Asmus, a Senior Transatlantic Fellow at the German Marshall Fund of the United States, has been a senior analyst for “Radio Free Europe” and a research associate at the Free University-Berlin. He has written widely on European security issues on both sides of the Atlantic, and is the author of Opening NATO’s Door: How the Alliance Remade Itself for a New Era. In the early 1990s, Asmus was one of the earliest advocates and intellectual architects of NATO enlargement and subsequently he served as a top aide to Secretary of State Madeleine Albright and Deputy Secretary Strobe Talbott.

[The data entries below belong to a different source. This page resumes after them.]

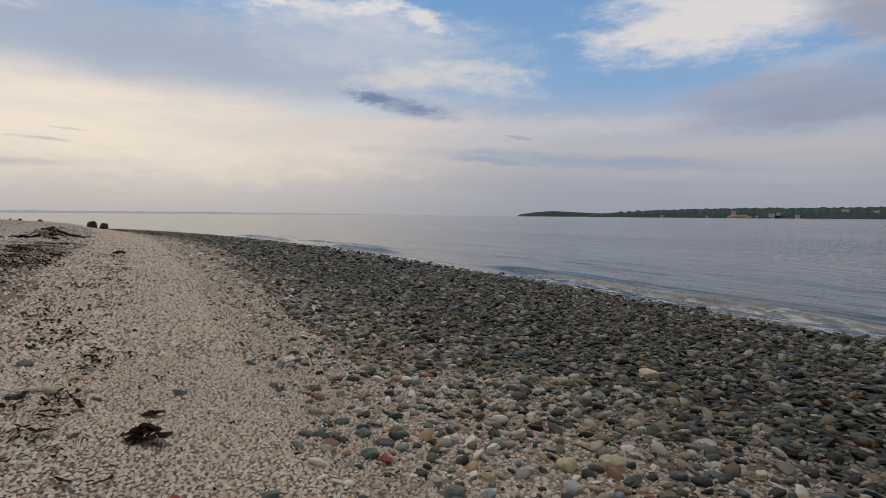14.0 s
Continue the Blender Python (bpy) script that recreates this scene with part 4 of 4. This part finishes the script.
# low far coast on the horizon; its haze is painted as an even glow
HAZE = bpy.data.materials.new("far_coast_haze_glow")
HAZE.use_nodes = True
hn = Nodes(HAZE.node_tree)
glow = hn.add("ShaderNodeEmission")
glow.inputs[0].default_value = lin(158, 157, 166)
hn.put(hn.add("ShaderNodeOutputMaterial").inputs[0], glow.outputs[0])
cols = 120
verts = []
for i in range(cols + 1):
    a = -40 + 68 * i / cols
    x, y = polar(a, 4600)
    top = (15 + 5 * noise.noise((a * 0.3, 0, 4)) + 3 * noise.noise((a * 1.4, 0, 8))) * np.interp(a, [-40, 4, 14, 28], [1, 1, 0.55, 0.0])
    x2, y2 = polar(a, 4680)
    verts += [(x, y, WATER - 1), (x, y, WATER + top), (x2, y2, WATER + top * 0.8), (x2, y2, WATER - 1)]
faces = [(4 * i + j, 4 * i + 4 + j, 4 * i + 5 + j, 4 * i + 1 + j) for i in range(cols) for j in range(3)]
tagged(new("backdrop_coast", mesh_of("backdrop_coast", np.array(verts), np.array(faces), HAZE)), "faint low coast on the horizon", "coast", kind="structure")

# ---------------------------------------------------------------- single cobbles of the shingle beside the path
g = np.random.default_rng(404)
cobble_meshes = [rounded("cobble", (1.0, g.uniform(0.6, 0.85), g.uniform(0.32, 0.55)), COBBLE_ONE, 200 + i, 0.25, 2, 0.1, 5) for i in range(14)]
made = 0
while made < 300:
    x, y = g.uniform(0.9, 3.6) if made % 4 else g.uniform(-1.6, -0.5), g.uniform(2.6, 18.5)
    if x < 0 and y > 12.0:
        x = g.uniform(-1.0, -0.2)
    if g.random() > (0.25 + 0.75 * min(1, max(0, (x - 0.7) / 1.6)) if x > 0 else (1.0 if y < 12 else 0.8)):
        continue
    if not free(np.array([[x, y]]), 0.04)[0]:
        continue
    r = (0.035 if x > 0 else 0.025) * 2.4 ** (g.random() ** 1.3)
    ob = part("cobble", cobble_meshes[made % 14], ground)
    ob.matrix_world = at_ground(x, y, r * 0.12, g.uniform(0, 360), g.normal(0, 9)) @ Matrix.Diagonal((r, r, r, 1))
    made += 1
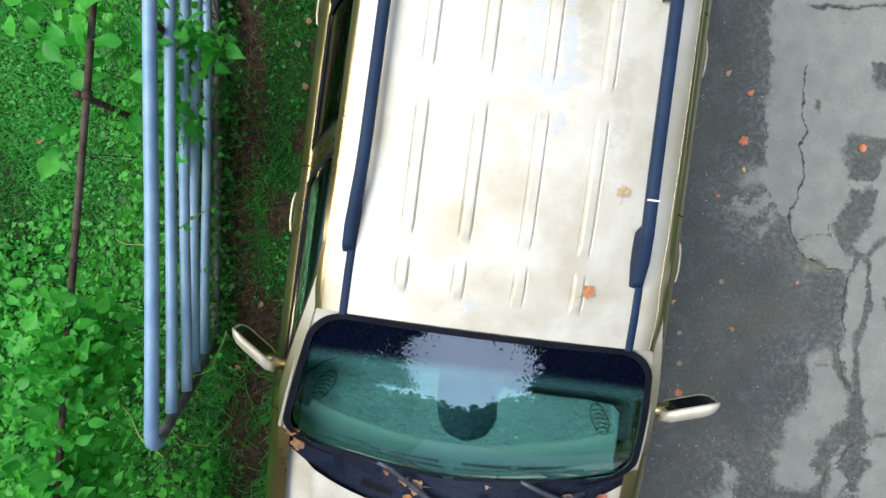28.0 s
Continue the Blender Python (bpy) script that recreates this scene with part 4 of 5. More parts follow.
def soup(name, verts, faces, material, smooth=False):
    """One object from many small pieces: arrays of points and of corner numbers (one polygon size an array)."""
    me = bpy.data.meshes.new(name)
    loops = np.concatenate([f.ravel() for f in faces])
    sizes = np.concatenate([np.full(len(f), f.shape[1]) for f in faces])
    me.vertices.add(len(verts))
    me.vertices.foreach_set("co", verts.astype(np.float32).ravel())
    me.loops.add(len(loops))
    me.loops.foreach_set("vertex_index", loops.astype(np.int32))
    me.polygons.add(len(sizes))
    me.polygons.foreach_set("loop_start", np.concatenate([[0], np.cumsum(sizes)[:-1]]).astype(np.int32))
    me.update(calc_edges=True)
    me.polygons.foreach_set("use_smooth", np.full(len(sizes), smooth))
    me.materials.append(material)
    return new(name, me)


def blades(name, x, y, z, length, width, heading, lean, material):
    """Grass blades: three bends, bowing over in their heading."""
    n = len(x)
    dx, dy = np.cos(heading), np.sin(heading)
    pts = np.zeros((n, 7, 3))
    for i, (k, w) in enumerate(((0, 1.0), (0.4, 0.95), (0.75, 0.7))):
        out, up = length * k * lean * (0.5 + 0.5 * k), length * k * np.sqrt(np.clip(1 - (lean * (0.35 + 0.6 * k)) ** 2, 0.02, 1))
        for j, s in enumerate((-1, 1)):
            pts[:, 2 * i + j, 0] = x + dx * out - dy * s * w * width / 2
            pts[:, 2 * i + j, 1] = y + dy * out + dx * s * w * width / 2
            pts[:, 2 * i + j, 2] = z + up
    tip = np.sqrt(np.clip(1 - (lean * 0.97) ** 2, 0.02, 1))
    pts[:, 6] = np.stack([x + dx * length * lean, y + dy * length * lean, z + length * tip * 0.92], -1)
    o = np.arange(n)[:, None] * 7
    quads = np.concatenate([o + np.array([0, 1, 3, 2]), o + np.array([2, 3, 5, 4])])
    return soup(name, pts.reshape(-1, 3), [quads, o + np.array([4, 5, 6])], material)


def litter_material():
    n = Nodes("crumbled_leaf_litter", 0.85)
    c = n.mix(n.island(), (0.22, 0.13, 0.07), (0.54, 0.40, 0.25))
    n.set("Base Color", n.mix(n.span(n.noise(80, 3), 0.4, 0.7, 0, 0.4), c, (0.12, 0.06, 0.035)))
    return n.m


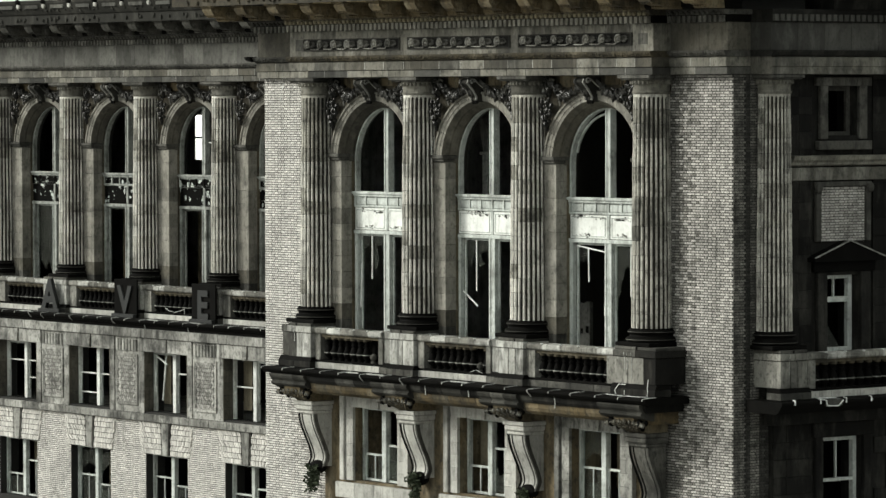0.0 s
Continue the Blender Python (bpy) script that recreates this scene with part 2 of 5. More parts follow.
FLAKED = material("pale_flaked_paint", (0.48, 0.52, 0.49), tint=0.1, stain=0.3, streak=0.3, lichen=0.45, lichen_col=(0.02, 0.02, 0.02), scale=3.0)
FLASH = material("pale_flashing", (0.80, 0.81, 0.78), tint=0.1, stain=0.25, streak=0.1, rough=0.5)
CHALKY = material("chalky_white_paint", (0.74, 0.755, 0.72), tint=0.1, stain=0.45, streak=0.6, stain_col=(0.07, 0.07, 0.06), rough=0.6, bump=0.15)
# pale wall colour chosen to lift the blacks inside the pavilion
PALE_IN = material("pale_inner_wall", (0.42, 0.43, 0.40), tint=0.2, stain=0.5, streak=0.6, bump=0.1)
DARKIN = material("dirty_plaster", (0.25, 0.255, 0.23), tint=0.25, stain=0.6, streak=0.7, bump=0.1)
SOFFIT = material("tan_soffit", (0.46, 0.365, 0.21), tint=0.1, stain=0.5, streak=0.0, bump=0.15)
LETTER = material("dark_painted_board", (0.022, 0.023, 0.023), tint=0.1, stain=0.3, streak=0.2, rough=0.6)
GROUND = material("ground_gravel", (0.22, 0.215, 0.20), tint=0.0, stain=0.5, streak=0.0, scale=0.05)
ROOFING = material("roof_felt", (0.07, 0.07, 0.07), tint=0.0, stain=0.5, streak=0.0)
GLASS = bpy.data.materials.new("dusty_glass")
GLASS.use_nodes = True
_n, _l = GLASS.node_tree.nodes, GLASS.node_tree.links
_mx, _tr, _gl = _n.new("ShaderNodeMixShader"), _n.new("ShaderNodeBsdfTransparent"), _n["Principled BSDF"]
_gl.inputs["Base Color"].default_value = (0.11, 0.113, 0.10, 1)
_gl.inputs["Roughness"].default_value = 0.22
_gl.inputs["Specular IOR Level"].default_value = 0.35
_mx.inputs[0].default_value = 0.13
_tr.inputs[0].default_value = (0.94, 0.97, 0.95, 1)
_l.new(_tr.outputs[0], _mx.inputs[1])
_l.new(_gl.outputs[0], _mx.inputs[2])
_l.new(_mx.outputs[0], _n["Material Output"].inputs[0])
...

Asmus earned his Ph.D. and M.A. from the Johns Hopkins School of Advanced International Studies and his B.A. from the University of Wisconsin-Madison. Over the years, Asmus has received many awards. He holds the U.S. Department of State’s Distinguished Honor Award; the Republic of Poland’s Commander’s Cross, Order of Merit; the Republic of Lithuania’s Order of the Grand Duke Gediminas (Second Class); and the Republic of Estonia’s Order of the Cross of St. Mary’s Land (Third Class). He is also a board member of the Committee on NATO and the U.S. Baltic Foundation.